3) Nach 1880 kam es noch einmal zu einer Auswanderungswelle in die Vereinigten Staaten, die jedoch nicht mehr die Stärke der anderen Auswanderungsbewegungen erreichte.

 

Quellen- und Forschungslage

Die Auswanderung nach Ungarn ist durch die Arbeit von Werner Hacker (siehe Literaturliste) vergleichsweise gut untersucht. Dagegen ist das Ausmaß der Auswanderung nach Nordamerika wenig bekannt. Im Gemeindearchiv Villingendorf, um das Beispiel eines Ortes auf dem Gebiet der Reichsstadt herauszugreifen, existiert zwar eine Auswanderungsliste "aller" Auswanderer in "alle" auswärtigen Gebiete. Sie erfasst allerdings wohl nicht einmal die Hälfte der tatsächlichen Auswanderer.
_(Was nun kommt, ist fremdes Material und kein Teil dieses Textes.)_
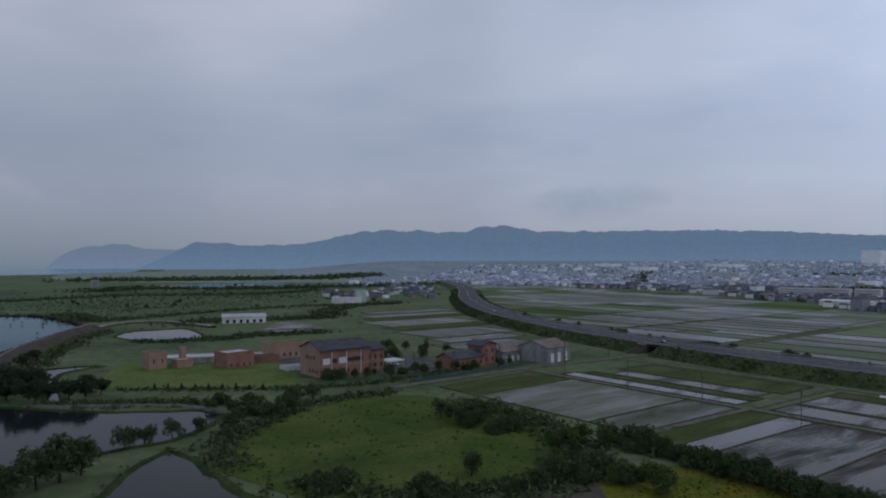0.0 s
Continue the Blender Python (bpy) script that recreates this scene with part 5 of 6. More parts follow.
def gable_walls(bm, x0, x1, y0, y1, z, rise, axis="x"):
    V = [(x0, y0, 0), (x1, y0, 0), (x1, y1, 0), (x0, y1, 0), (x0, y0, z), (x1, y0, z), (x1, y1, z), (x0, y1, z)]
    if axis == "x":
        V += [(x0, (y0 + y1) / 2, z + rise), (x1, (y0 + y1) / 2, z + rise)]
        F = [(0, 1, 5, 4), (2, 3, 7, 6), (0, 4, 8, 7, 3), (1, 2, 6, 9, 5)]
    else:
        V += [((x0 + x1) / 2, y0, z + rise), ((x0 + x1) / 2, y1, z + rise)]
        F = [(1, 2, 6, 5), (3, 0, 4, 7), (0, 1, 5, 8, 4), (2, 3, 7, 9, 6)]
    vs = [bm.verts.new(v) for v in V]
    for f in F:
        bm.faces.new([vs[i] for i in f])


def windows(parent, face, cols, rows, size, at, material=GLASS, name="window"):
    """Framed windows standing 5 cm proud of a wall: face is (axis, value, outward sign); at gives first place and step."""
    axis, value, sign = face
    w, h = size
    (u0, du), (z0, dz) = at
    for r in range(rows):
        for c in range(cols):
            u, z = u0 + c * du, z0 + r * dz
            lo, hi = sorted((value - 0.05 * sign, value + 0.06 * sign))
            if axis == "x":
                boxed(name, (lo, hi, u - w / 2, u + w / 2, z, z + h), material, parent)
            else:
                boxed(name, (u - w / 2, u + w / 2, lo, hi, z, z + h), material, parent)


def hall(name, x, y, turn, w, d, h, rise, wall, roof, label, category, over=0.6, axis="x"):
    """A pitched-roof building about its own centre."""
    t = thing(name, label, category, at=pose(x, y, float(land_z(x, y)), 0, 0, turn))
    bm = bmesh.new()
    gable_walls(bm, -w / 2, w / 2, -d / 2, d / 2, h, rise, axis)
    part("wall", bm, wall, t)
    bm = bmesh.new()
    gable(bm, -w / 2, w / 2, -d / 2, d / 2, h + 0.02, rise, over, axis)
    part("roof", bm, roof, t)
    return t


def slab(name, x, y, turn, w, d, h, wall, roof, label, category, group=""):
    """A flat-roofed building with a parapet."""
    t = thing(name, label, category, group, at=pose(x, y, float(land_z(x, y)), 0, 0, turn))
    boxed("wall", (-w / 2, w / 2, -d / 2, d / 2, -0.1, h), wall, t)
    bm = bmesh.new()
    for a in ((-w / 2 - 0.15, w / 2 + 0.15, -d / 2 - 0.15, -d / 2 + 0.3), (-w / 2 - 0.15, w / 2 + 0.15, d / 2 - 0.3, d / 2 + 0.15), (-w / 2 - 0.15, -w / 2 + 0.3, -d / 2 + 0.3, d / 2 - 0.3), (w / 2 - 0.3, w / 2 + 0.15, -d / 2 + 0.3, d / 2 - 0.3)):
        box(bm, *a, h - 0.1, h + 0.6)
    part("parapet", bm, wall, t)
    boxed("roof", (-w / 2 + 0.3, w / 2 - 0.3, -d / 2 + 0.3, d / 2 - 0.3, h, h + 0.12), roof, t)
    return t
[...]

Die Kirchenregister sind in dieser Hinsicht ergiebiger, jedoch ist das Durchsuchen der mehrere hundert Seiten umfassenden Kirchenregister äußerst zeitaufwendig; und sogar diese Register sind unvollständig. Bisher war nicht bekannt, wohin in "Amerika" diese ca. 100 Personen ausgewandert sind und auf welchen Schiffen sie reisten. Mit einer einzigen Ausnahme. In einem Falle nämlich haben die Kinder eines Auswandererpaares einen Jahrtag für ihre Eltern beim damaligen Villingendorfer Pfarrer gewünscht.

 

Übersicht über die hier zu findenden Seiten:

Berücksichtigt wurde die Auswanderung aus folgenden Orten, die, mit Ausnahme von Tennenbronn, allesamt in den Oberämtern Oberndorf und Rottweil lagen:

Aichhalden, Alpirsbach, Altoberndorf, Bach und Altenberg, Betzweiler, Bösingen, Dietingen, Dunningen, Ehlenbogen, Epfendorf, Flözlingen, Fluorn, Gößlingen, Hardt, Harthausen, Heiligenbronn, Herrenzimmern, Horgen, Irslingen, Lackendorf, Lauterbach, Mariazell, Oberndorf a.N., Peterzell, Reutin, Römlinsdorf, Rötenbach, Rötenberg, Rotenzimmern, Schramberg, Seedorf, Stetten, Sulgau, Sulgen, Tennenbronn, Vierundzwanzig Höfe, Villingendorf, Wälde, Waldmössingen, Winzeln, Zepfenhan, Zimmern o.R.

Für das 18. Jh. sind nur vereinzelt Emigranten verzeichnet. Schwerpunkt ist das 19. Jahrhundert. Die Listen sind allerdings auch hier lückenhaft.